> [PROBLEM TO SOLVE] Find each line with the string "objects" and report it.

> [INPUT FOR THIS TASK]

____

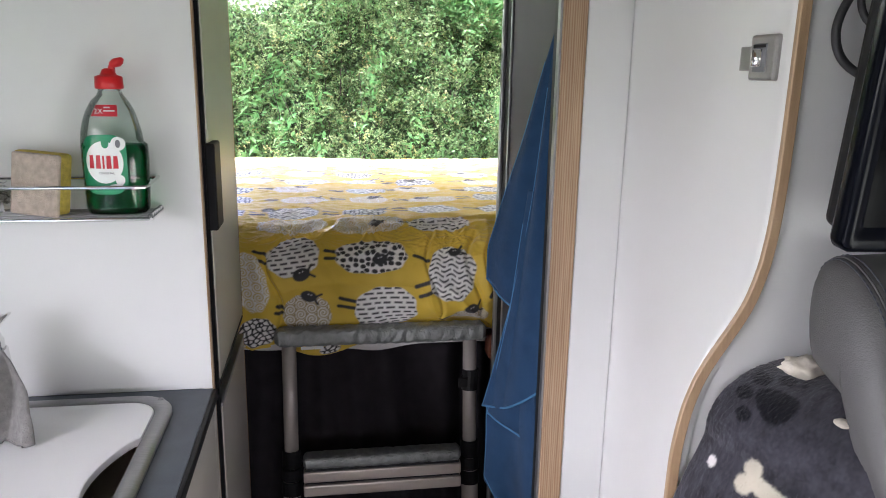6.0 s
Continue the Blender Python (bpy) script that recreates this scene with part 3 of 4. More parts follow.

____

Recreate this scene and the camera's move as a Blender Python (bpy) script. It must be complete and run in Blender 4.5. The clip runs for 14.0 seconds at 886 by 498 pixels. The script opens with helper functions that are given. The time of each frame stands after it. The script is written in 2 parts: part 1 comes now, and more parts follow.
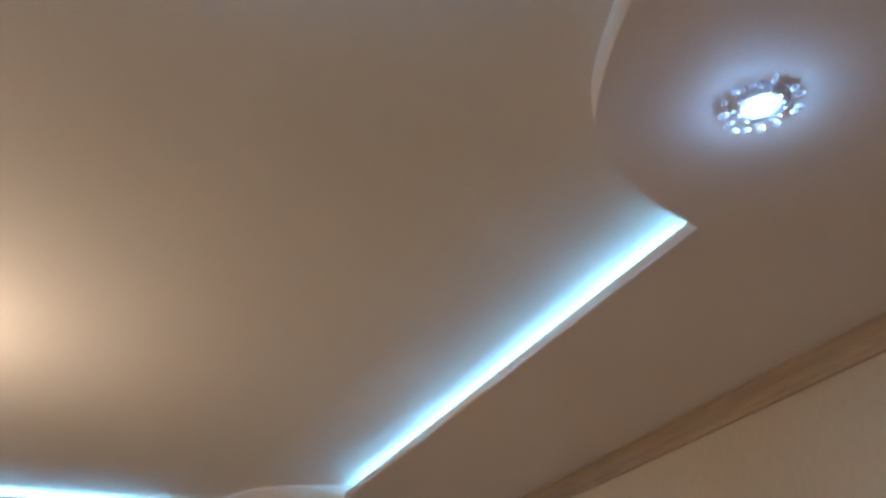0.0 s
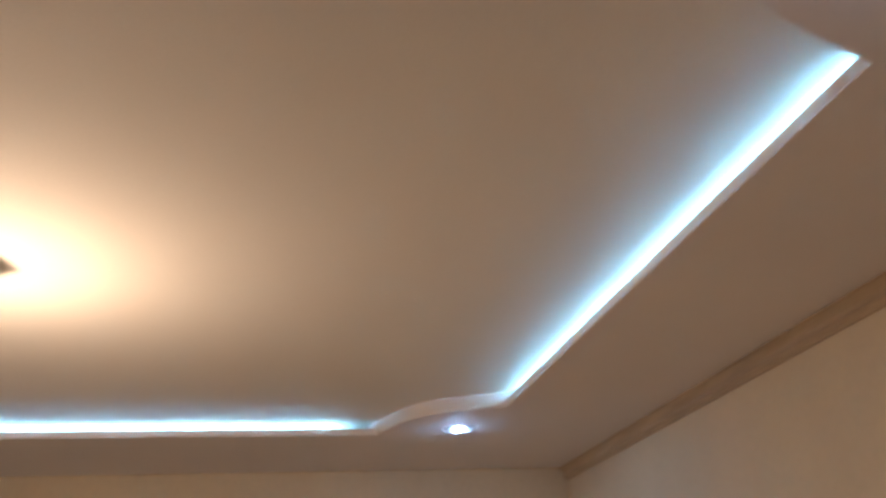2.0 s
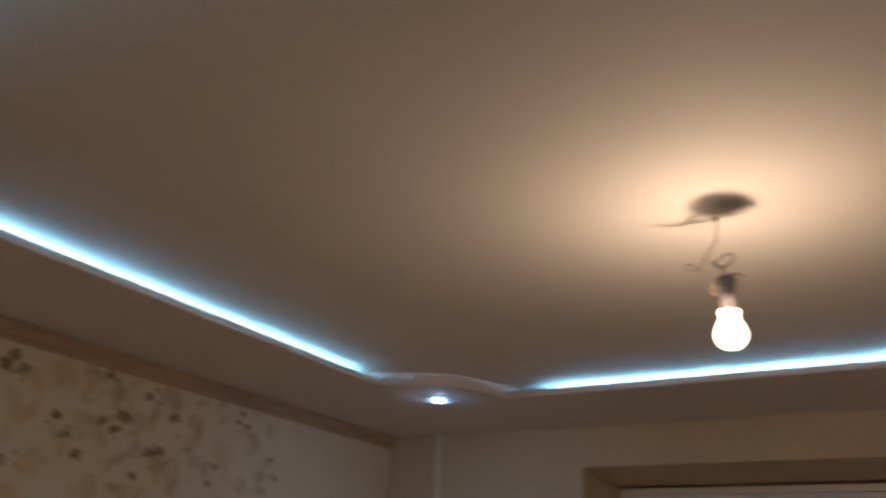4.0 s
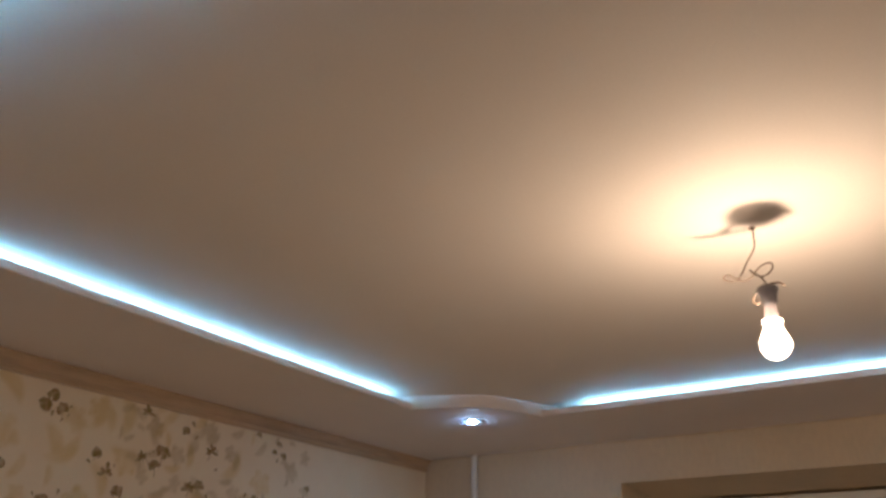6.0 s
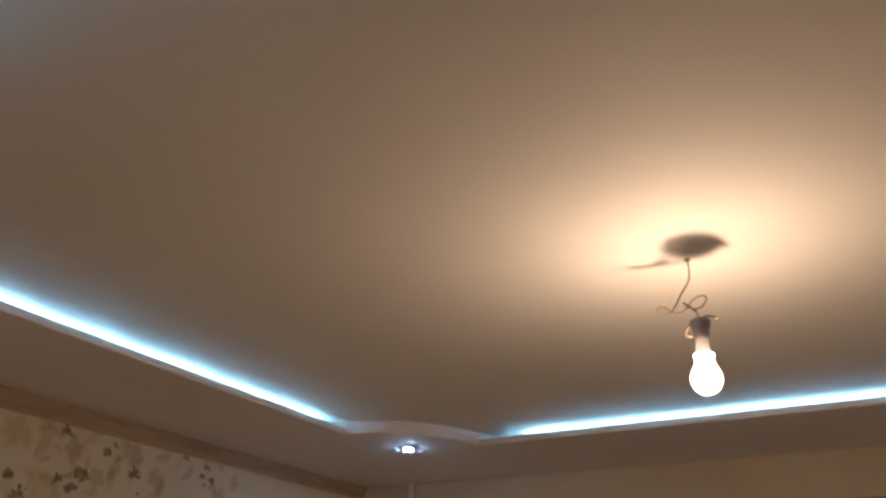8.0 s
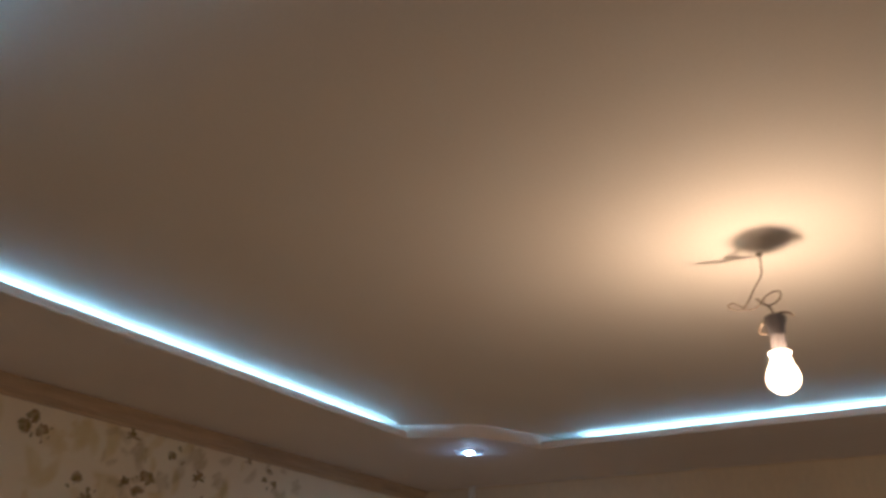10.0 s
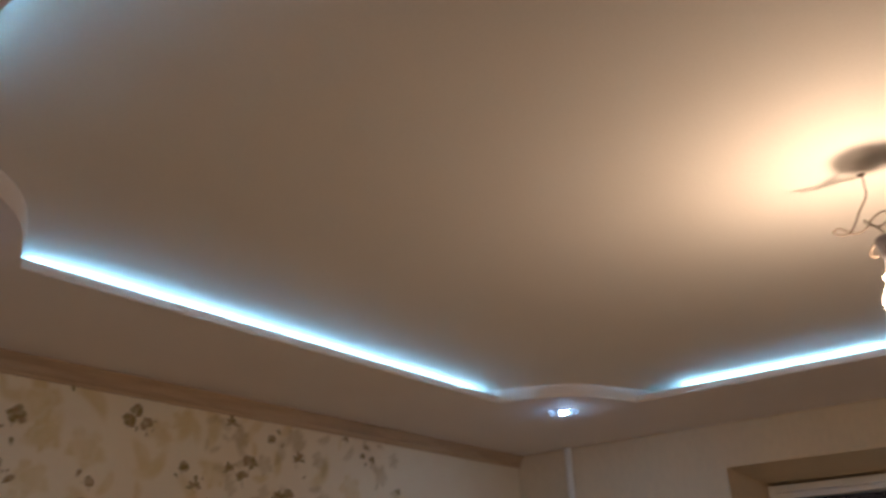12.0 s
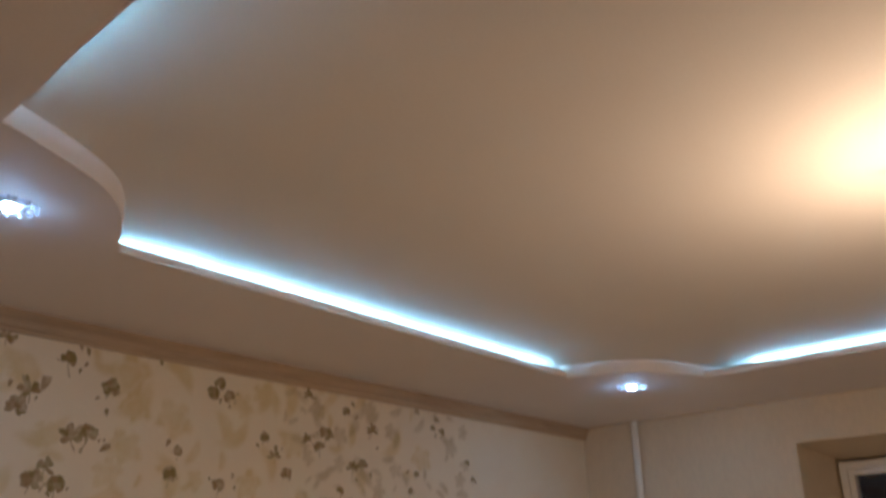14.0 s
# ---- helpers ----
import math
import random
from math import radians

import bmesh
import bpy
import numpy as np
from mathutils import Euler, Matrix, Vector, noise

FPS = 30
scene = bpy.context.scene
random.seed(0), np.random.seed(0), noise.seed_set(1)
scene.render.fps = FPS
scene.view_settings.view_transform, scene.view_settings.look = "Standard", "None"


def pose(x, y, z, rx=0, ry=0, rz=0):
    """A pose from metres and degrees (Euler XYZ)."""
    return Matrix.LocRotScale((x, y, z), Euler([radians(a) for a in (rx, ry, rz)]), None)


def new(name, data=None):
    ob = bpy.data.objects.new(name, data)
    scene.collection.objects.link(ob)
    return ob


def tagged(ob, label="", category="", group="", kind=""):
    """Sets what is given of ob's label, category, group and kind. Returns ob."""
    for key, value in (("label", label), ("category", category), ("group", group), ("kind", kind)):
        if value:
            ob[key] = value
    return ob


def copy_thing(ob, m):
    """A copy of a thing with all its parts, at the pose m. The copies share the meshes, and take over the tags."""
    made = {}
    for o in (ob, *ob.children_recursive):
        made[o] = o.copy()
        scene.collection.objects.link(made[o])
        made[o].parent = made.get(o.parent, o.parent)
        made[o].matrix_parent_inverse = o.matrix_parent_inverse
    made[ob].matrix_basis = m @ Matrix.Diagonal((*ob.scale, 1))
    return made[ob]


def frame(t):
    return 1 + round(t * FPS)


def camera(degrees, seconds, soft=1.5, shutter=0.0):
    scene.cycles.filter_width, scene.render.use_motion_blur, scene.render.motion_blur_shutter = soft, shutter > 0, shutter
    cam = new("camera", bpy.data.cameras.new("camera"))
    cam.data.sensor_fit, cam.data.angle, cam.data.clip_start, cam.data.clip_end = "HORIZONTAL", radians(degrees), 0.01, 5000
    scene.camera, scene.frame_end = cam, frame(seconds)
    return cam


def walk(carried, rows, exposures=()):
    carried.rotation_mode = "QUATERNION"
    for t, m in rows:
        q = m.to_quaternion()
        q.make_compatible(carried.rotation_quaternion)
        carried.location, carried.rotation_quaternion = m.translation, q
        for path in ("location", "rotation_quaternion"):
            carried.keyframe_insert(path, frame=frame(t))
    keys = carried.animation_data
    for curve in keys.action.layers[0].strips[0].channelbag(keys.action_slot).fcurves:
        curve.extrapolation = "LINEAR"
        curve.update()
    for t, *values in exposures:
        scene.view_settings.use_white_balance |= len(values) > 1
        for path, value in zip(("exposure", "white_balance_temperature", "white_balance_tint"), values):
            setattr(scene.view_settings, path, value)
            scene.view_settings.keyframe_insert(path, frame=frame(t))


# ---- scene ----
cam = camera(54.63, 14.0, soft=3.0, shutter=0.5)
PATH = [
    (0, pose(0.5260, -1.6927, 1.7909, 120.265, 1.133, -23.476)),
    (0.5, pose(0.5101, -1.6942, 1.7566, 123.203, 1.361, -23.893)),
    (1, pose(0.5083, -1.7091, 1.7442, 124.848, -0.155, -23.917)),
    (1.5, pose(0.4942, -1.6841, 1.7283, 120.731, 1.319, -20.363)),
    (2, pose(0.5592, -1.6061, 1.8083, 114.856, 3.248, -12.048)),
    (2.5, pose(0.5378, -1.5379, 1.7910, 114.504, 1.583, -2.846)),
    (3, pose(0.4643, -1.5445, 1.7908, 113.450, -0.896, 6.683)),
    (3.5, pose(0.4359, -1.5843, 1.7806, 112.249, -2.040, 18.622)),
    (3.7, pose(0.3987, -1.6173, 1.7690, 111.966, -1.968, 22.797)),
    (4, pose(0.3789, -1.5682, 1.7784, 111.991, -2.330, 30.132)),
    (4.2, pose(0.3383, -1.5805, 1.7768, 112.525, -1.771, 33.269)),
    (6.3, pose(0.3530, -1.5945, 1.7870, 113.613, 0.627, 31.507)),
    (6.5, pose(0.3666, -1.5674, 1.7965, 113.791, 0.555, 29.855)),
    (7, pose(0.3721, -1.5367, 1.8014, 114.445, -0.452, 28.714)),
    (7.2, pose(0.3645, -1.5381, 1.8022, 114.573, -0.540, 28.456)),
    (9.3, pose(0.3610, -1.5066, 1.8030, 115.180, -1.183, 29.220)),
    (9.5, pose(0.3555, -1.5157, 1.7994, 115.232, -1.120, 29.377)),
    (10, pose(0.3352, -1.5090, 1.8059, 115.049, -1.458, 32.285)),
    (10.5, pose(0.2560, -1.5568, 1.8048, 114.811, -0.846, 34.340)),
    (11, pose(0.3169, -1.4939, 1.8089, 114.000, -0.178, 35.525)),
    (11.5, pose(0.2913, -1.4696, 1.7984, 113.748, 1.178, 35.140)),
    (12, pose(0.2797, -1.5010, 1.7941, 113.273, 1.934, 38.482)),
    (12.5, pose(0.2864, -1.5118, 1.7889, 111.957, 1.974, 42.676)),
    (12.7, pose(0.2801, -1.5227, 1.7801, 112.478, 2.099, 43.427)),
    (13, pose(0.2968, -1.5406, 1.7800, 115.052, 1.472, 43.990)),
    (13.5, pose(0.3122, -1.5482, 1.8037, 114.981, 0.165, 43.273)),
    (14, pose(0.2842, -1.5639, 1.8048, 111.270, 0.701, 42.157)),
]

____

> [RESULT OF THIS TASK]
    ob = bpy.data.objects.new(name, data)
    scene.collection.objects.link(ob)
        scene.collection.objects.link(made[o])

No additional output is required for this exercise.